Now that synod has adopted the Human Sexuality Report and is standing its ground against open defiance, revisionist Calvin professors want the university to divorce the CRC. This is the familiar path of many universities. Harvard, Yale, Princeton, Columbia, Dartmouth, Brown, Rutgers, Duke and many others began as ecclesiastical institutions but have become thoroughly secular. The church needs academic institutions, but academic institutions also need the church. The academic world is unforgiving to the claims of Christian faith. It’s not a coincidence that the coldest feelings among higher education faculty were towards Evangelical Christians.
Calvin University should sever ties with the Christian Reformed Church (CRC) now that the denomination has reaffirmed its historic stance on marriage and sexuality, insists Calvin professor James K. A. Smith.
In an abrasive editorial for the Calvin University newspaper Chimes, Smith claims that CRC Synod 2022 “moved the goal posts” with its “narrowly dogmatic decision” that homosexual sex is a violation of the Seventh Commandment (alongside adultery, premarital sex, extra-marital sex, polyamory and pornography).

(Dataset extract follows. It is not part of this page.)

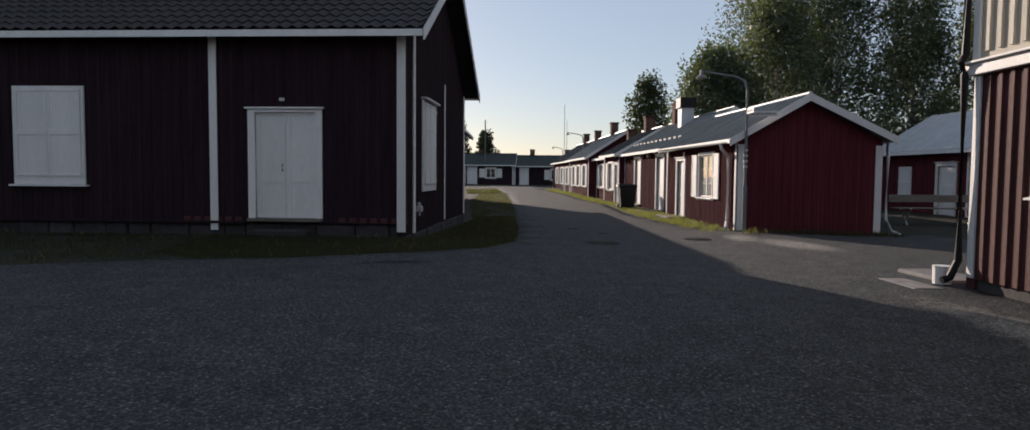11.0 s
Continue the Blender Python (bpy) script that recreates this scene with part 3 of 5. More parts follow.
def footing(h, pts, z0, z1, mat=None, out=0.02):
    """A low stone footing along the given corners, of single blocks."""
    random.seed(len(pts) + 5)
    for (x0, y0), (x1, y1) in zip(pts, pts[1:]):
        m, ln = wall_frame((x0, y0), (x1, y1), 0)
        u = 0.0
        while u < ln - 0.05:
            w = min(random.uniform(0.4, 0.85), ln - u)
            part("footing_stone", bbox(u + 0.008, u + w - 0.008, -out - random.uniform(0, 0.05), 0.12, z0 - 0.3, z1 + random.uniform(-0.02, 0.0), 0.025), mat or STONE, h, m=m)
            u += w


# gable cottage with shuttered window
GZ = 0.6
gA, gB = (1.10, 13.71), (7.25, 18.55)
G = house("cottage", *gA, GZ, "dark red board cottage with white shutters and trim")
gm, gl = wall_frame(gA, gB, GZ)
gD = 9.0
sdir = Vector((-0.40, 0.917, 0))
GWIN = (2.87, 4.13, 1.46 - GZ, 2.5 - GZ)
wall(G, gm, gl, [(0, 2.82 - GZ), (3.58, 4.72 - GZ), (gl, 3.34 - GZ)], [GWIN], joined=False, mat=SHADERED, batten=SHADEREDB)
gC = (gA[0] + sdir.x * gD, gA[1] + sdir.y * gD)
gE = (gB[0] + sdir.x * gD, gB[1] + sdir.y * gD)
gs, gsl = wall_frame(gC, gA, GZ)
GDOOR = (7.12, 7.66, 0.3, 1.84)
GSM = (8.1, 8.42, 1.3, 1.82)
wall(G, gs, gsl, [(0, 2.3), (gsl, 2.26)], [GDOOR, GSM], mat=SHADERED, batten=SHADEREDB)
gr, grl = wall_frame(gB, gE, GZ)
wall(G, gr, grl, [(0, 2.76), (grl, 2.7)], joined=True, mat=SHADERED, batten=SHADEREDB)
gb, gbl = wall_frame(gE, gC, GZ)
wall(G, gb, gbl, [(0, 2.7), (gbl / 2, 3.6), (gbl, 2.3)], joined=True, mat=SHADERED, batten=SHADEREDB)
window(G, gm, *GWIN, cols=2, rows=3, casing=0.11, hood=0.17, curtain=True)
shutter(G, gm, GWIN[0] - 0.76, GWIN[0] - 0.12, GWIN[2] - 0.02, GWIN[3] - 0.04, at="left", hinges=False)
shutter(G, gm, GWIN[1] + 0.12, GWIN[1] + 0.79, GWIN[2] - 0.02, GWIN[3] - 0.04, at="right", hinges=False)
door(G, gs, *GDOOR, casing=0.09)
window(G, gs, *GSM, cols=1, rows=1, casing=0.07, sill=False)
board(G, gm, 0.07, 0.1, 2.3, 0.17, label="white corner board")
board(G, gs, 8.68, 0.1, 2.24, 0.13, label="white wall board")
board(G, gm, gl - 0.08, 0.05, 2.85, 0.16, label="white corner board")


def gq(u, s, z):
    return gm @ Vector((u, 0, 0)) + Vector((sdir.x * s, sdir.y * s, z - GZ))


for s_, e_ in ((1, 0),):
    ov = -0.38
    apex, apexb = gq(3.58, ov, 4.88), gq(3.58, gD + 0.3, 4.3)
    el, elb, er, erb = gq(-0.15, ov, 2.8), gq(-0.15, gD + 0.3, 2.9), gq(gl + 0.58, ov, 3.36), gq(gl + 0.58, gD + 0.3, 3.36)
    slope(G, el, elb, apexb, apex, OLDSHADETIN, ribs=0.42, label="grey standing-seam metal roof")
    slope(G, er, erb, apexb, apex, OLDSHADETIN, ribs=0.42, label="grey standing-seam metal roof")
    out = gm.to_3x3() @ Vector((0, -0.03, 0))
    for a in (el, er):
        plank(G, a, apex, 0.24, out, label="white-painted barge board")
        plank(G, a + out, apex + out, 0.08, out, label="white-painted cover strip")
    plank(G, el - Vector((0, 0, 0.05)), elb - Vector((0, 0, 0.05)), 0.1, gm.to_3x3() @ Vector((-0.025, 0, 0)), name="fascia")
    gutter(G, er + Vector((0.06, 0, -0.08)), erb + Vector((0.06, 0, -0.08)), STEEL)
    gutter(G, er + Vector((-0.25, -0.12, -0.1)), er + Vector((0.85, 0.55, -0.16)), STEEL, 0.06)
chimney(G, 2.42, 19.5, 4.2, 5.2, 0.4, 0.4, 38)
chimney(G, 3.25, 18.3, 4.3, 4.93, 0.36, 0.36, 38)

# shed with closed hatch and tin roof
MZ = 0.9
M_ = house("shed", -0.62, 15.9, MZ, "dark red board shed with white hatch, tin roof")
mA, mB = (-7.5, 15.9), (-0.62, 15.9)
mm, ml = wall_frame(mA, mB, MZ)
wall(M_, mm, ml, [(0, 2.14), (ml, 2.12)], mat=SHADERED, batten=SHADEREDB)
wall(M_, *wall_frame(mB, (-0.85, 19.2), MZ), [(0, 2.12), (1.65, 2.95), (3.3, 2.1)], joined=True, mat=SHADERED, batten=SHADEREDB)
board(M_, mm, ml - 0.06, 0.25, 2.1, 0.13, label="white corner board")
su0, su1, sz0, sz1 = 5.02, 5.93, 1.8 - MZ, 2.98 - MZ
part("hatch", bbox(su0 - 0.02, su1 + 0.02, -0.05, 0, sz0 - 0.02, sz1 + 0.02), WHITE, M_, "closed white board hatch with iron hinges", mm)
for k in (0, 1):
    w_ = (su1 - su0) / 2
    shutter(M_, mm, su0 + 0.05 + k * (w_ - 0.05) + 0.002, su0 + (k + 1) * (w_ - 0.05) + 0.05 - 0.002, sz0 + 0.08, sz1 - 0.06, at=("left", "right")[k], d=0.02, rows=((0, 1),))
mr = [(-8, 15.55, 3.08), (-0.3, 15.55, 3.06), (-0.9, 17.8, 4.0), (-8, 17.8, 4.02), (-0.6, 20.2, 3.0), (-8, 20.2, 3.0)]
# the slope turned from the sun has darker tin, shade in its colour
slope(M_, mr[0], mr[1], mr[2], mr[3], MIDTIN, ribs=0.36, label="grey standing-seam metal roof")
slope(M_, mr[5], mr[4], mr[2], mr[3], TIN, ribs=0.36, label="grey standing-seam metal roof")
plank(M_, (-8, 15.56, 3.0), (-0.3, 15.56, 2.98), 0.08, (0, -0.02, 0), RED, "fascia")
plank(M_, mr[1], mr[2], 0.12, (0.03, 0, 0), TIN)
mc = chimney(M_, -4.05, 17.7, 3.9, 4.55, 0.34, 0.34, 0, cap=False)
cb = bmesh.new()
tube(cb, [(-4.05 + 0.16 * math.cos(t), 17.7, 4.62 + 0.16 * math.sin(t)) for t in [math.pi * i / 10 for i in range(11)]], 0.03, sides=6)
part("cowl", cb, IRON, mc, "black arched chimney cowl", Matrix())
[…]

Smith hails the university’s “Reformed Christian” vision for its future and declares “the time has come for our BOT and administration to recognize that this ambitious ‘Reformed Christian’ vision is hampered and hobbled by remaining a ‘Christian Reformed’ denominational entity.”
The Calvin professor asks, “Why would a university with aspirations to global leadership bind itself to a shrinking church body that provides infinitesimal financial support and fewer and fewer incoming students?”
After all, “Divorces happen all the time,” Smith notes.
The published author and academic’s editorial has struck a nerve, already generating multiple responses. The agitation primarily arises from Smith’s disingenuous articulation of what has transpired within the CRC.
A thinly veiled contempt is on display in how Smith misrepresents recent synods. When synod adopted the Human Sexuality Report in 2022, Smith says, “…this means sex was deemed ‘a salvation issue.’”
No. Synod 2022 did not use that language and Synod 2024 specifically rejected a proposal to make such a statement.
Has the CRC really been taken over by foreign thought, as Smith repeats? He writes, “I mourn what the CRC has become” on account of “The clergy of the denomination” who “are increasingly trained at conservative and evangelical seminaries and bring those sensibilities to the CRC.”
In reality, nothing Synod 2022 decided was new. A Synod 1973 report declared all homosexual sex to be sinful. Synod 2011 deemed the 1973 report sufficient and refused to start over with a new report. Synod 2013 commissioned a new report but specified that the new report only expanded on the 1973 position. When the new report stretched the tether too far and said CRC ministers could perform same-sex civil ceremonies, Synod 2016 made the unprecedented move to only recommend the minority report, which stated that CRC ministers may not perform any same-sex ceremonies.
At a crossroads on marriage and sexuality, Synod 2016 commissioned the Human Sexuality Report. When Neland Avenue Christian Reformed Church of Grand Rapids, Michigan declared that the 1973 report was merely “pastoral advice” and ordained a deacon in a same-sex marriage, Synod 2022 instructed Neland Avenue to cease and desist. When Neland Avenue refused to comply with synod’s directives and other congregations joined in open rebellion, Synod 2023 repeated its instructions to Neland Avenue and to any other congregation in violation. When still more congregations openly defied synod, Synod 2024 placed all ministers, elders and deacons from publicly defiant churches on “limited suspension” whereby they could not be delegates to broader assemblies or serve on CRC agency boards. The only change in the CRC is a small minority of congregations who succumbed to the presumptions of the sexual revolution and decided to push the envelope.